‘Little-Known Start-Up’ to ‘World’s Largest Facial Network’: An Update on Clearview AI

The name ‘Clearview AI’ is becoming increasingly notorious in data protection circles. In January 2020, it was described by the New York Times as ‘[a] little-known start-up’. Two years later, it has acquired the status of ‘the world’s largest facial network’. This article explores a new development in the clash between Clearview AI and data protection.

What is Clearview AI?

Clearview AI is a New York-based company which provides access to facial recognition technology (FRT) in return for a subscription fee. The technology – which relies on a database of over 10 billion images that Clearview AI has ‘scraped’ from the internet – has proven highly controversial. For instance, in November 2021, the UK Information Commissioner’s Office (ICO) issued a provisional decision that Clearview AI had breached UK data protection legislation and should, as a result, be fined over £17 million. The ICO’s decision – which echoed the concerns of other European regulators – has been discussed in a previous article.

This article explores a new development in the saga. Just over a month after the ICO’s decision, Clearview AI returned to the news. This time, it had not been accused of unlawful activity: instead, it had signed an $18,000 contract to provide a subscription licence to the FBI.

What is the significance of the FBI contract?

The FBI has an annual budget of $10 billion. In that context, an $18,000 contract may seem relatively minor. However, it is arguably extremely significant, because of what it represents: the main federal law enforcement agency in the US formalising its relations with a FRT company that has attracted alarm and sanction elsewhere in the world on data protection grounds.

Beyond this symbolic significance, it is unlikely that the FBI would have signed the contract unless it envisaged that it would expand its use of FRT in the future. In this sense, the contract can be interpreted as an indication of what is to come: an increasingly widespread and normalised use of FRT in the pursuit of law enforcement objectives (at least in the US).

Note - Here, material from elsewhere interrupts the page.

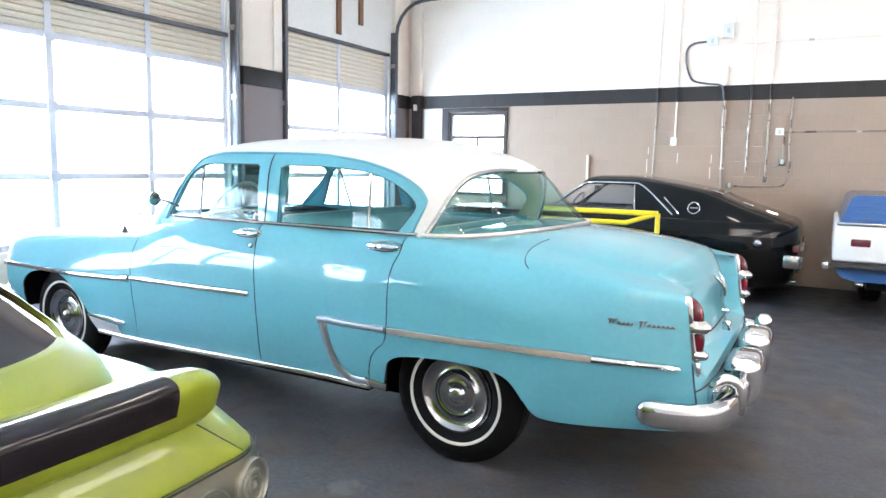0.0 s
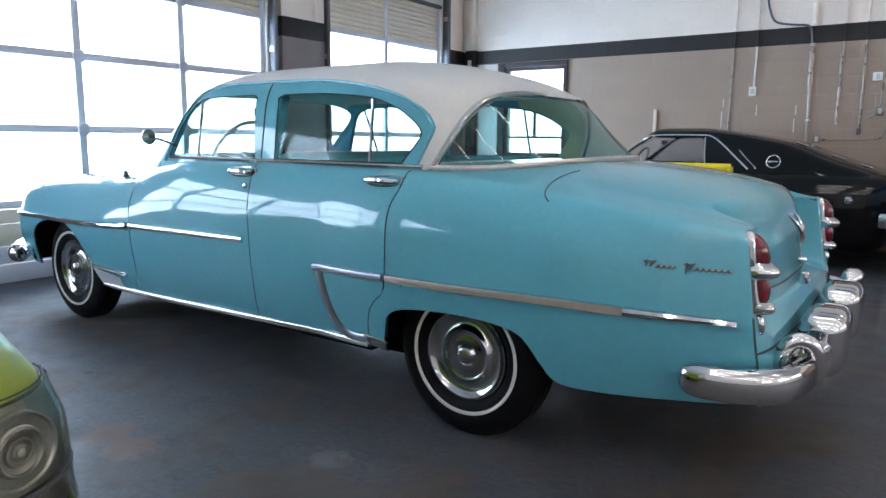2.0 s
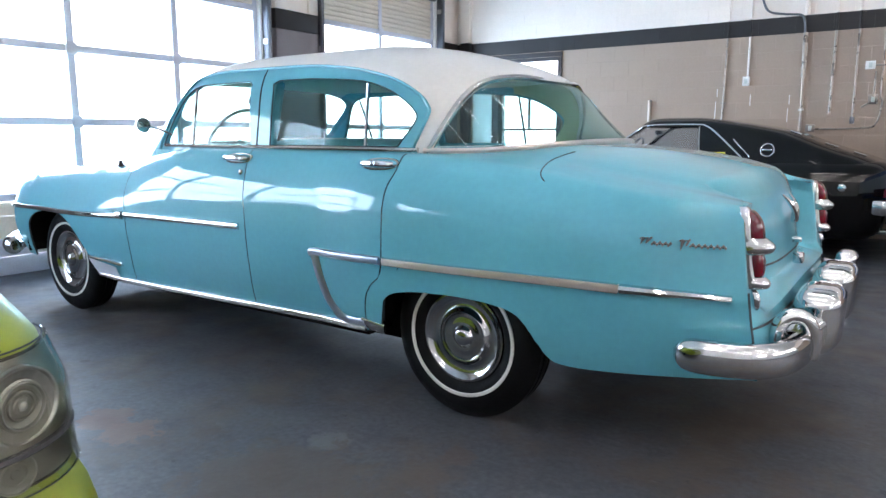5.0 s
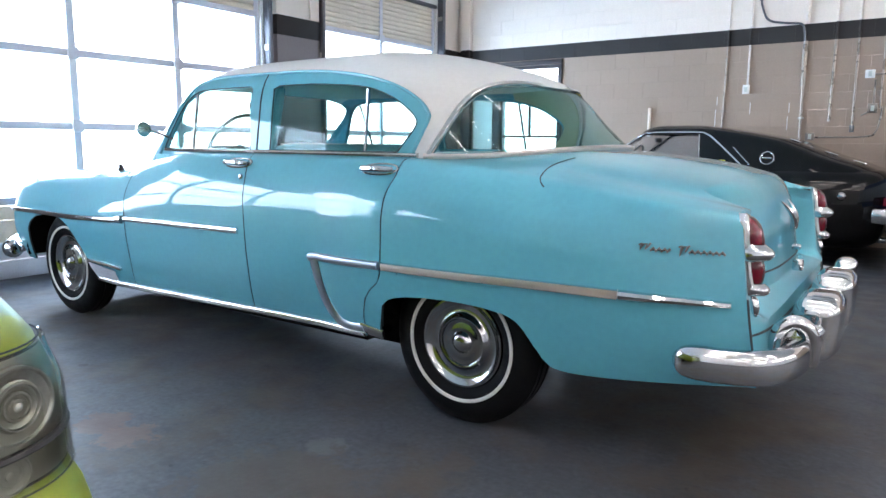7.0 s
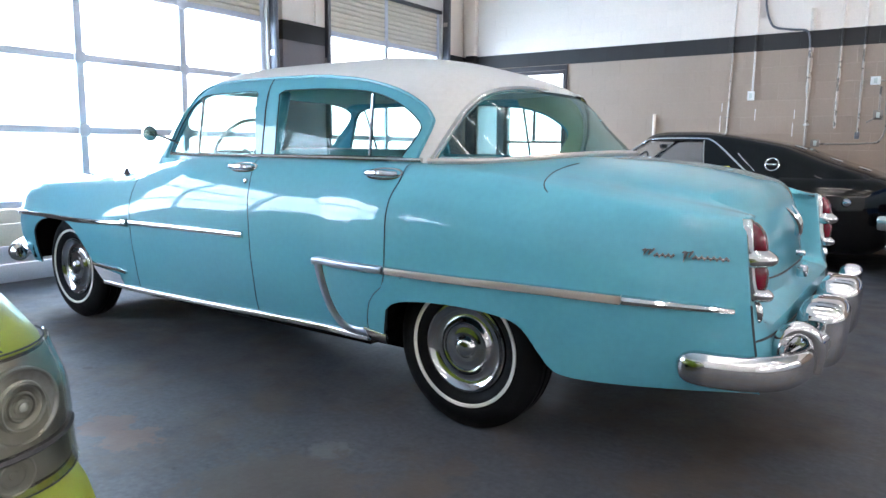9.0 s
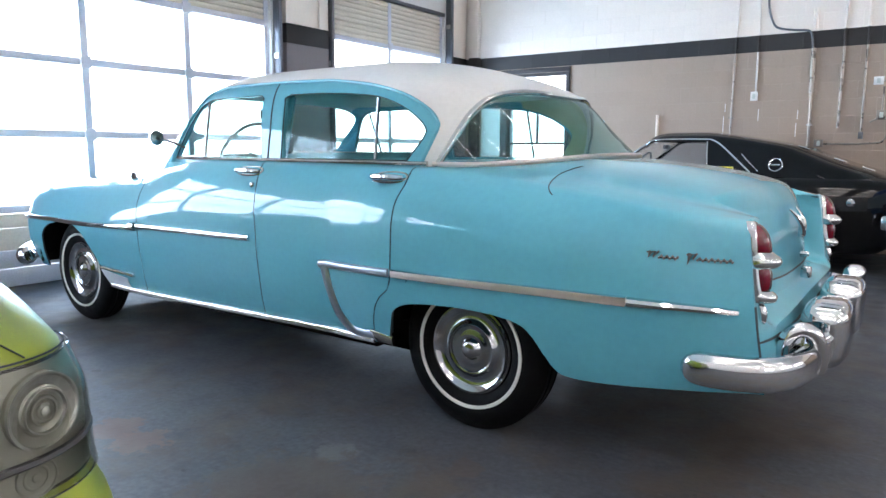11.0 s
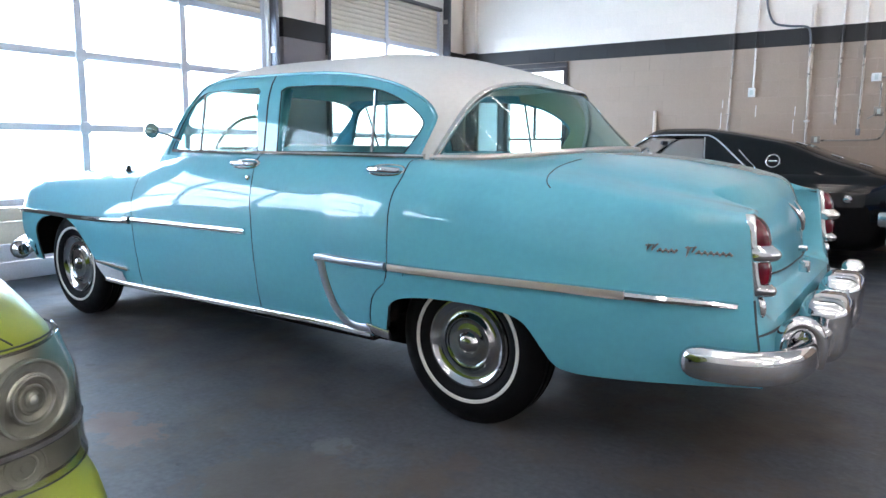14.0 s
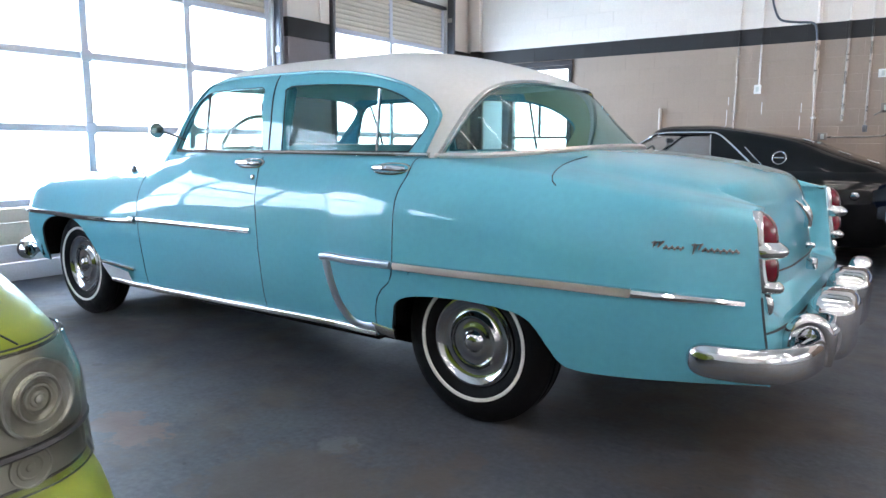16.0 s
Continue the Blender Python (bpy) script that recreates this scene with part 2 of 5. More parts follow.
def box(bm, x0, x1, y0, y1, z0, z1, bevel=0.0, m=None):
    r = bmesh.ops.create_cube(bm, size=1)
    vs = r["verts"]
    for v in vs:
        v.co = Vector(((x0 + x1) / 2 + v.co.x * (x1 - x0), (y0 + y1) / 2 + v.co.y * (y1 - y0), (z0 + z1) / 2 + v.co.z * (z1 - z0)))
    if bevel:
        es = {e for v in vs for e in v.link_edges}
        out = bmesh.ops.bevel(bm, geom=list(es), offset=bevel, segments=2, profile=0.5, affect="EDGES")
        vs = list({v for f in out["faces"] for v in f.verts} | {v for v in vs if v.is_valid})
    if m is not None:
        for v in vs:
            v.co = m @ v.co
    return bm


def boxes(*specs, bevel=0.0):
    bm = bmesh.new()
    for s in specs:
        box(bm, *s, bevel=bevel)
    return bm


def tube(pts, r, seg=10, bm=None, closed=False, caps=True):
    bm = bm or bmesh.new()
    pts = [Vector(p) for p in pts]
    rs = r if isinstance(r, (list, tuple)) else [r] * len(pts)
    rings, n = [], len(pts)
    side = None
    for i, p in enumerate(pts):
        a = pts[i - 1] if (i or closed) else p
        b = pts[(i + 1) % n] if (i < n - 1 or closed) else p
        d = (b - a).normalized()
        if side is None:
            side = d.orthogonal().normalized()
        side = (side - d * side.dot(d)).normalized()
        up = d.cross(side)
        rings.append([bm.verts.new(p + (side * math.cos(2 * math.pi * k / seg) + up * math.sin(2 * math.pi * k / seg)) * rs[i]) for k in range(seg)])
    for i in range(n if closed else n - 1):
        A, B = rings[i], rings[(i + 1) % n]
        for k in range(seg):
            bm.faces.new((A[k], A[(k + 1) % seg], B[(k + 1) % seg], B[k]))
    if caps and not closed:
        bm.faces.new(rings[0][::-1])
        bm.faces.new(rings[-1])
    return bm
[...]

This indication as to the future of FRT is reinforced by two further points. First, other US federal agencies have also invested in FRT recently. This includes the US Immigration and Customs Enforcement (ICE), which has reportedly doubled its investment in Clearview AI since January 2021.

Second, the Covid-19 pandemic has accelerated the development and deployment of FRT. Indeed, in respect of development, FRT companies such as Tech5 and Trueface have had to update their technology to account for people wearing face masks. Further, in respect of deployment, FRT has increasingly been linked to CCTV cameras in large cities, to monitor whether Covid-19 restrictions are being complied with. Moscow is a widely-reported example of this.

The benefits and risks of FRT in the law enforcement context

It is clear, then, that FRT is set to become more mainstream in the law enforcement context.

On the one hand, this could provide some very valuable benefits, which should not be overlooked. For example, if the police could use FRT to identify a murder or terrorism suspect easily and quickly, then the general public would undoubtedly support that.

However, clearly, at the level of principle, the fact that FRT can be used to support law enforcement activities does not mean that a law enforcement agency should have a blank cheque to use FRT however it pleases. This has been recognised in the English courts, in the case of R (on the application of Edward Bridges) v The Chief Constable of South Wales Police [2020] EWCA Civ 1058.

Further, and more substantively, FRT raises a host of serious data protection issues, which must never be omitted from the discussion. As identified by the ICO, these include (amongst others):

·       A lack of choice and control for individuals.

·       Problems of transparency.

·       Problems of effectiveness and statistical accuracy.

·       The potential for bias and discrimination.

·       The processing of children’s and vulnerable adults’ data.

·       The potential for wider, unanticipated impacts for individuals and their communities.

It is well-established that US law places less emphasis than other legal systems on privacy and data protection rights and obligations. However, as the use of FRT by agencies such as the FBI expands, it is to be hoped that data protection issues are given the serious attention that they deserve.